What’s This Playlist All About? Following the release of her fifth album, Miss Anthropocene, dark-pop provocateur and AI enthusiast Grimes has declared “ethereal” an official music genre. While the word typically means “extremely delicate and light in a way that seems too perfect for this world,” Grimes describes her playlist a little differently: “We agree that there is a long lineage of auteur artists, often producing their own music and/or directing their own music videos. Oft with a heavy visual component and fantasy, sci-fi, or literary elements…” Either way you see it, there’s certainly an indefinable, maybe even otherworldly, softness coursing through this three-hour-plus playlist.
What You Get: A decades-spanning mix high on the energy of the Divine Feminine with sensual selections from “ethereal” legends like Cocteau Twins, Kate Bush, and Enya, plus woozy electro-soul dreams from newer artists FKA twigs and Lolo Zouaï, and spacey dance delights from Purity Ring and HANA, the latter of whom often collaborates with the playlist maker herself. Grimes’ own music is strategically placed amid this eccentric bunch, such as when her hazy, funereal hymn “Before the fever” seamlessly follows Burial’s surreal, fizzy fantasy “Come Down To Us.” And what would a sci-fi-inspired collection be without Vangelis’ Blade Runner classic “Rachel’s Song”?

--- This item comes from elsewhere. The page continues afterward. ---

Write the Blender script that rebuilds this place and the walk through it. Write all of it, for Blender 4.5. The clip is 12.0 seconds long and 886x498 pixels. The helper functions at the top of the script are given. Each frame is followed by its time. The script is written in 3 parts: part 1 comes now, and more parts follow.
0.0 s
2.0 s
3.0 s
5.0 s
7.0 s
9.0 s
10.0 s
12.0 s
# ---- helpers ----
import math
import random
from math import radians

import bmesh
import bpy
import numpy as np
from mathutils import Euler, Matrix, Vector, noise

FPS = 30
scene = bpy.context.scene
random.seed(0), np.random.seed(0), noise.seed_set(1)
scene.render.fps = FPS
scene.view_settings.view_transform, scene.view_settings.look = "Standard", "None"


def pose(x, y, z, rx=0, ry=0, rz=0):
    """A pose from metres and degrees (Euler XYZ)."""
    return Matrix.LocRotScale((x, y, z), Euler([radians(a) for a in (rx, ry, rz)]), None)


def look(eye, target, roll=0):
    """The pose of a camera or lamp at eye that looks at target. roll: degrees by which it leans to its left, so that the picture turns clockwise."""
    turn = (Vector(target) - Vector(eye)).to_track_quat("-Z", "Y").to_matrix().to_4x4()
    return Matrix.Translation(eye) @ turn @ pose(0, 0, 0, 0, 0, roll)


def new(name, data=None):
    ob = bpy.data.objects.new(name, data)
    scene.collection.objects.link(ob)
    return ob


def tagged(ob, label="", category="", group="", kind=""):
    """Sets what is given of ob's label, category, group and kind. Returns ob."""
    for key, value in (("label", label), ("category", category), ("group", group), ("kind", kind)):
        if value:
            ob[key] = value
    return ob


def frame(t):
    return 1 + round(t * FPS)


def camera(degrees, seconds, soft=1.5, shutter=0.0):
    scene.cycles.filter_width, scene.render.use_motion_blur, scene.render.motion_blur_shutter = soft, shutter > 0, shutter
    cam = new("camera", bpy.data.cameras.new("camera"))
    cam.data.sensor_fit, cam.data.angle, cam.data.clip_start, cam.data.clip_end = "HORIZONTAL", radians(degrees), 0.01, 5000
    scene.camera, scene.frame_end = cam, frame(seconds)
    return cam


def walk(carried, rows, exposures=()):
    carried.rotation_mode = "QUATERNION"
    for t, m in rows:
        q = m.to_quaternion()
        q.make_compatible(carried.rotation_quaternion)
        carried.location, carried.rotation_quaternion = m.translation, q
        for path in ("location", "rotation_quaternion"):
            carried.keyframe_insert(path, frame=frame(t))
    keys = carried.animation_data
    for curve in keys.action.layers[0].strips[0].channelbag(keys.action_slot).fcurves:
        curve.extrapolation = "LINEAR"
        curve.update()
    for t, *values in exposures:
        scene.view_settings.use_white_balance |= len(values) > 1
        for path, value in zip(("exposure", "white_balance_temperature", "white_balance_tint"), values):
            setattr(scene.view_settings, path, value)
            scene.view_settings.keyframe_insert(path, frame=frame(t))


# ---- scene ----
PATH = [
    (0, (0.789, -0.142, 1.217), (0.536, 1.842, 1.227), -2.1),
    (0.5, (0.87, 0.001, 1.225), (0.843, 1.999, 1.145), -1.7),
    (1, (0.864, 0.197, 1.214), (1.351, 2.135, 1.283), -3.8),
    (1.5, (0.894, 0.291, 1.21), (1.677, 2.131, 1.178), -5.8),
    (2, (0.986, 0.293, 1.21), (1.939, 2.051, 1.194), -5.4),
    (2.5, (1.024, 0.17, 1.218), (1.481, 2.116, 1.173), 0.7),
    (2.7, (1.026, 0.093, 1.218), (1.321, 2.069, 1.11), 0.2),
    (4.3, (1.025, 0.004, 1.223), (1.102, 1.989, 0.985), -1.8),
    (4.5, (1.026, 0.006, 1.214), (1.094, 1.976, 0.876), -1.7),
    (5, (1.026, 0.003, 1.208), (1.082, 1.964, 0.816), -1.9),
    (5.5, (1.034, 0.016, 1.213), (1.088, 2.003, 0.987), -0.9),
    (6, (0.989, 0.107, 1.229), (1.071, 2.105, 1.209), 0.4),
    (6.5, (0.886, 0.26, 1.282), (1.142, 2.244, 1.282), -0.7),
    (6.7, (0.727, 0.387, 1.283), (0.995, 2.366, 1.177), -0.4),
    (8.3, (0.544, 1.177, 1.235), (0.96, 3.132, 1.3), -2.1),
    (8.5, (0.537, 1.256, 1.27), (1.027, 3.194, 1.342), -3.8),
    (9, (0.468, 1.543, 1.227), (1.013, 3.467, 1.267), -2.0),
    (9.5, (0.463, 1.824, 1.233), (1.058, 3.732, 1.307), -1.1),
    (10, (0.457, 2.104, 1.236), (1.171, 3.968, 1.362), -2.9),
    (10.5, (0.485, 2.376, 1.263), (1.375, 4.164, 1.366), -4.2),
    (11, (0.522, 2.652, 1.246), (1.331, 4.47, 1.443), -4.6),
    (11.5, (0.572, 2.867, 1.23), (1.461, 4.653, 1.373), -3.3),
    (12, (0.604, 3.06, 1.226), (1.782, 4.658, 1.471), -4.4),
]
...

Greatest Discovery: Jon Hopkins’ blissed-out journey through a mind-warping, body-numbing mix of ambient glow and frizzling beats on his 2018 track “Singularity.”
Most Ethereal of Them All: It seems that nothing—not even through all of our technological advances—can quite top the stunning elegance of Claude Debussy’s “Clair de Lune,” a beauty “too perfect for this world” that we earthlings may not even deserve anymore.